### Objective
Output every line of the material exactly, omitting images.

# start of Material provided

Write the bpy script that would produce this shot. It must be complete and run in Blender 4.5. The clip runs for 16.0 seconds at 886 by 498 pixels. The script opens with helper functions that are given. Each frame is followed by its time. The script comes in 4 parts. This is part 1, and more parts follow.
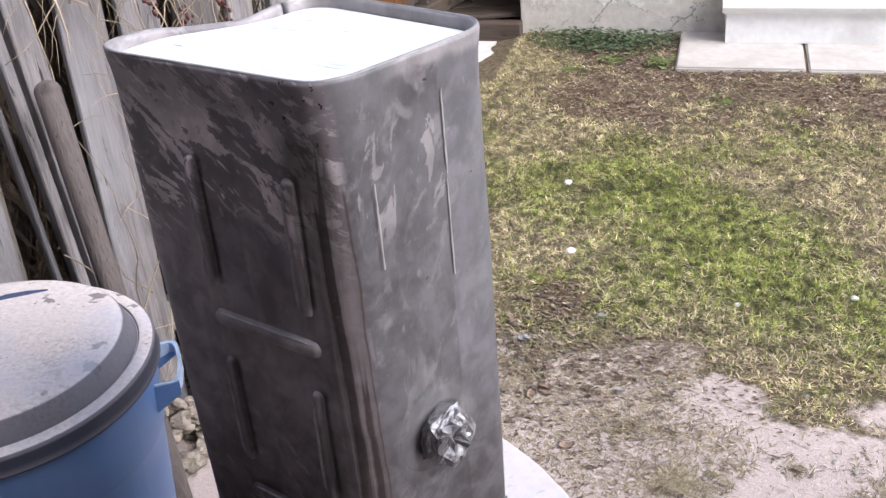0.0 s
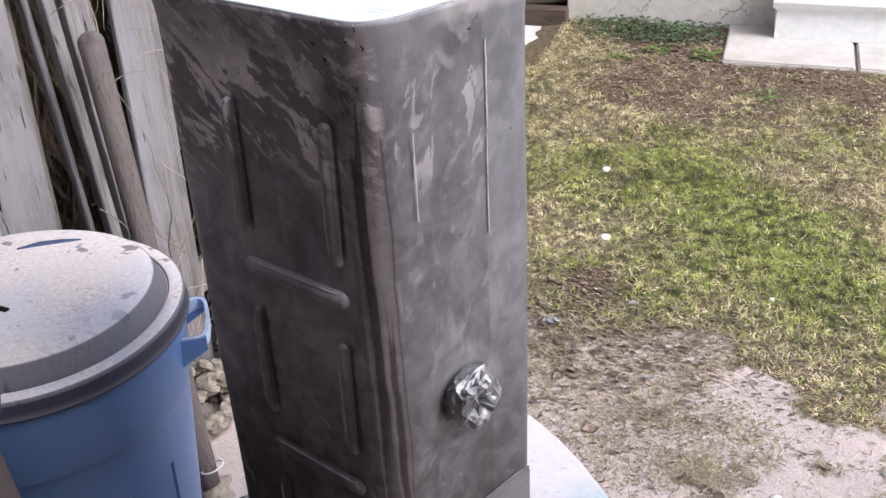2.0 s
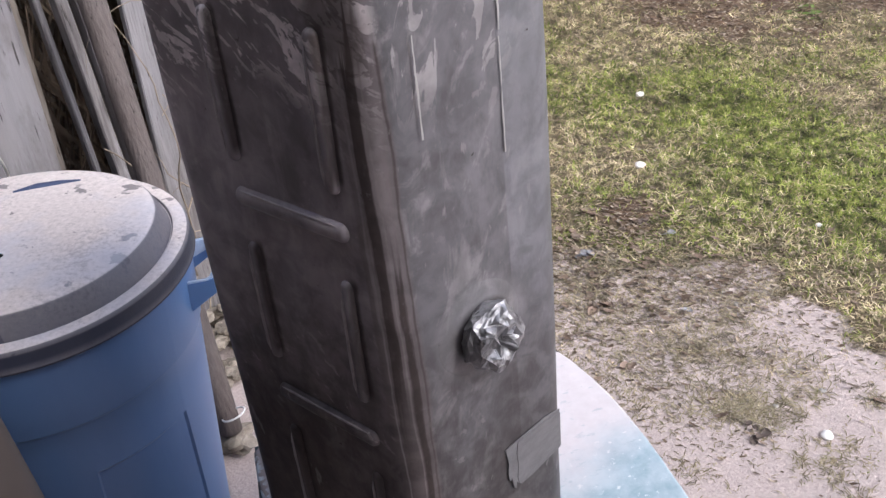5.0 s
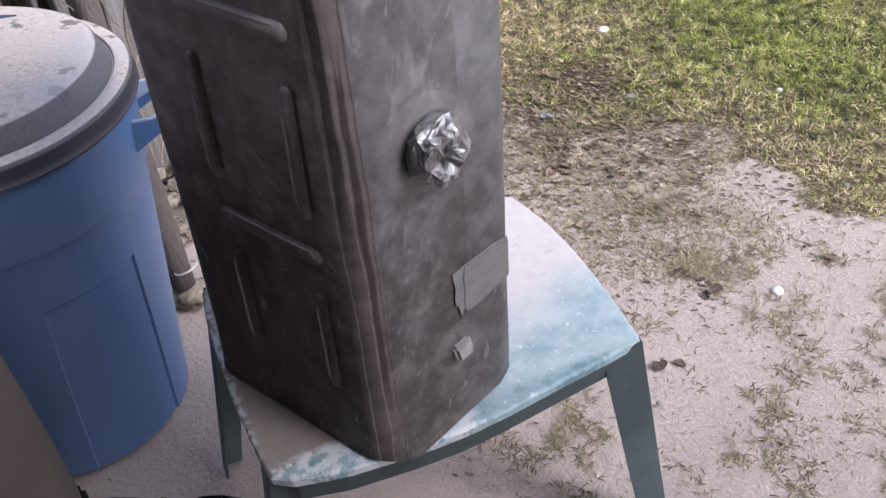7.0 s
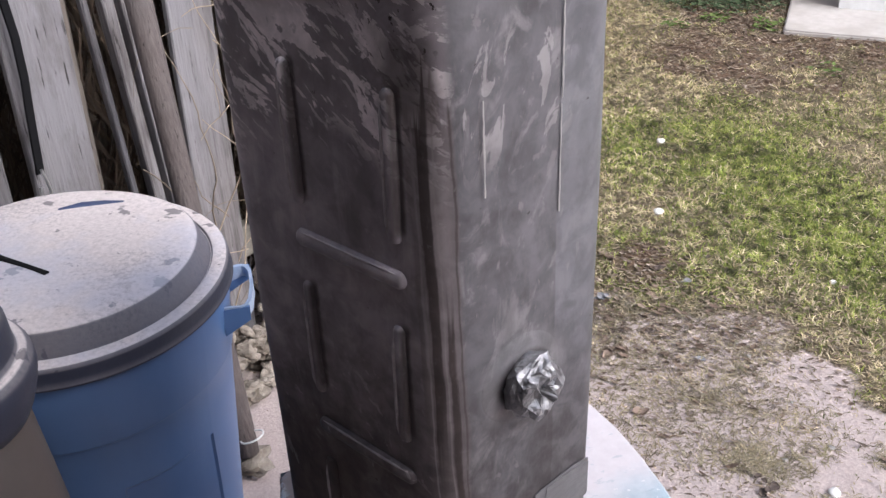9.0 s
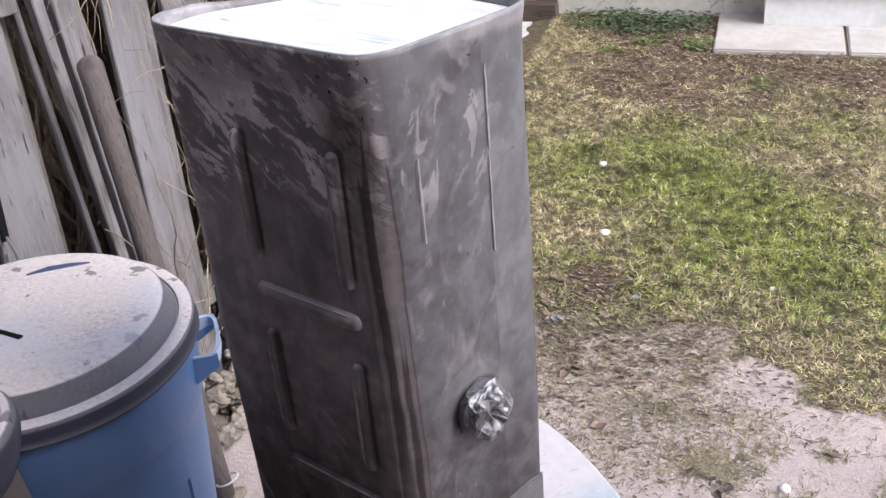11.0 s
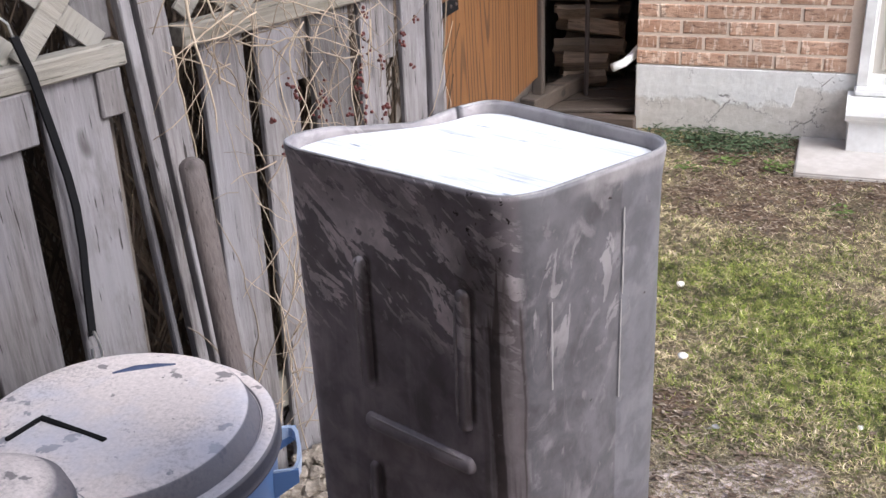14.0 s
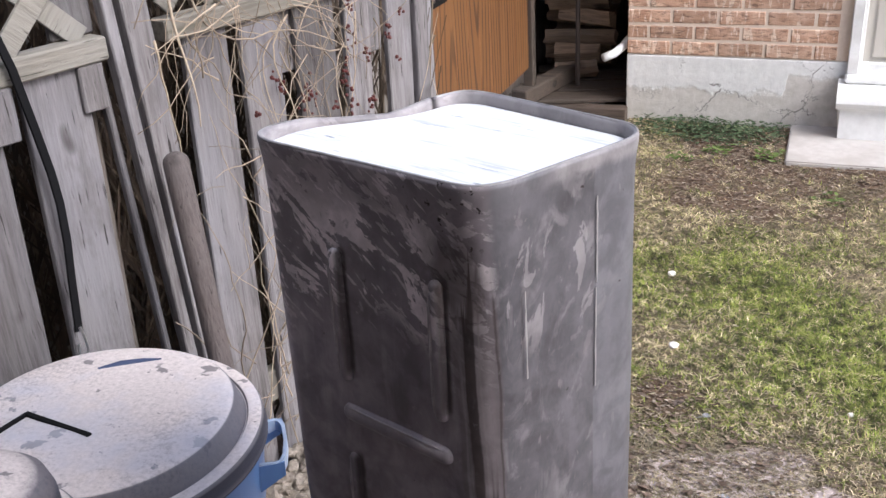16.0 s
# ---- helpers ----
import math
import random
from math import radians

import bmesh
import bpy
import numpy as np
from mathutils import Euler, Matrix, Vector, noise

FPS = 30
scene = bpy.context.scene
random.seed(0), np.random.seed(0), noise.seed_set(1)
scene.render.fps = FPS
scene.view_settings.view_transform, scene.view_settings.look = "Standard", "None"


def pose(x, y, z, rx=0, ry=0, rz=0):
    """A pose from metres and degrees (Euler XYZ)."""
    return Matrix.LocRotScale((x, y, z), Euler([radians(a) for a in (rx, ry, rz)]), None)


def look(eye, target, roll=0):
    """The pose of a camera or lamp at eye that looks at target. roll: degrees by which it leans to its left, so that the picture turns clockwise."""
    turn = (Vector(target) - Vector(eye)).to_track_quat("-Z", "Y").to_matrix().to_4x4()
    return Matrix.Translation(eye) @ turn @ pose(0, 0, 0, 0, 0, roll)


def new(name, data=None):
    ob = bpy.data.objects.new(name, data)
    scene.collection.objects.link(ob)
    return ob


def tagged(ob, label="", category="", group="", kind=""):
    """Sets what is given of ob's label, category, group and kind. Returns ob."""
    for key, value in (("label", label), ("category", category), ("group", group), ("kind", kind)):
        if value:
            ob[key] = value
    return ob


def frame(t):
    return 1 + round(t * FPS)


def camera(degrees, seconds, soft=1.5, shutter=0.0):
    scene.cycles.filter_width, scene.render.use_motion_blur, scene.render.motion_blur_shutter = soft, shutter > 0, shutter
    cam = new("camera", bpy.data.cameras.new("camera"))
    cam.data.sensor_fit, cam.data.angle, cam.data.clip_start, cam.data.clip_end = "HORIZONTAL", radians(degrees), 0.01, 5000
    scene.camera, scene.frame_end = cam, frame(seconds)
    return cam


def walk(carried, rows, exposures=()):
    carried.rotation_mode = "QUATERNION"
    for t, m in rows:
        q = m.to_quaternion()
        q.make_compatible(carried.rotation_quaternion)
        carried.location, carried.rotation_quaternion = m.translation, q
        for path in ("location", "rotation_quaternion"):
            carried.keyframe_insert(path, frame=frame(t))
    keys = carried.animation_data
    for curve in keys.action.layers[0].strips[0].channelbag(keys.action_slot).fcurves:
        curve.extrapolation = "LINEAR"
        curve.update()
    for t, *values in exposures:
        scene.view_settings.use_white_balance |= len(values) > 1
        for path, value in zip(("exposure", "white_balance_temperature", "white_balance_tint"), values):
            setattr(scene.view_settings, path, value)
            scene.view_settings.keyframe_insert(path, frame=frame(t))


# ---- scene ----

# end of Material provided

### Exercise result
Write the bpy script that would produce this shot. It must be complete and run in Blender 4.5. The clip runs for 16.0 seconds at 886 by 498 pixels. The script opens with helper functions that are given. Each frame is followed by its time. The script comes in 4 parts. This is part 1, and more parts follow.
0.0 s
2.0 s
5.0 s
7.0 s
9.0 s
11.0 s
14.0 s
16.0 s
# ---- helpers ----
import math
import random
from math import radians

import bmesh
import bpy
import numpy as np
from mathutils import Euler, Matrix, Vector, noise

FPS = 30
scene = bpy.context.scene
random.seed(0), np.random.seed(0), noise.seed_set(1)
scene.render.fps = FPS
scene.view_settings.view_transform, scene.view_settings.look = "Standard", "None"


def pose(x, y, z, rx=0, ry=0, rz=0):
    """A pose from metres and degrees (Euler XYZ)."""
    return Matrix.LocRotScale((x, y, z), Euler([radians(a) for a in (rx, ry, rz)]), None)


def look(eye, target, roll=0):
    """The pose of a camera or lamp at eye that looks at target. roll: degrees by which it leans to its left, so that the picture turns clockwise."""
    turn = (Vector(target) - Vector(eye)).to_track_quat("-Z", "Y").to_matrix().to_4x4()
    return Matrix.Translation(eye) @ turn @ pose(0, 0, 0, 0, 0, roll)


def new(name, data=None):
    ob = bpy.data.objects.new(name, data)
    scene.collection.objects.link(ob)
    return ob


def tagged(ob, label="", category="", group="", kind=""):
    """Sets what is given of ob's label, category, group and kind. Returns ob."""
    for key, value in (("label", label), ("category", category), ("group", group), ("kind", kind)):
        if value:
            ob[key] = value
    return ob


def frame(t):
    return 1 + round(t * FPS)


def camera(degrees, seconds, soft=1.5, shutter=0.0):
    scene.cycles.filter_width, scene.render.use_motion_blur, scene.render.motion_blur_shutter = soft, shutter > 0, shutter
    cam = new("camera", bpy.data.cameras.new("camera"))
    cam.data.sensor_fit, cam.data.angle, cam.data.clip_start, cam.data.clip_end = "HORIZONTAL", radians(degrees), 0.01, 5000
    scene.camera, scene.frame_end = cam, frame(seconds)
    return cam


def walk(carried, rows, exposures=()):
    carried.rotation_mode = "QUATERNION"
    for t, m in rows:
        q = m.to_quaternion()
        q.make_compatible(carried.rotation_quaternion)
        carried.location, carried.rotation_quaternion = m.translation, q
        for path in ("location", "rotation_quaternion"):
            carried.keyframe_insert(path, frame=frame(t))
    keys = carried.animation_data
    for curve in keys.action.layers[0].strips[0].channelbag(keys.action_slot).fcurves:
        curve.extrapolation = "LINEAR"
        curve.update()
    for t, *values in exposures:
        scene.view_settings.use_white_balance |= len(values) > 1
        for path, value in zip(("exposure", "white_balance_temperature", "white_balance_tint"), values):
            setattr(scene.view_settings, path, value)
            scene.view_settings.keyframe_insert(path, frame=frame(t))


# ---- scene ----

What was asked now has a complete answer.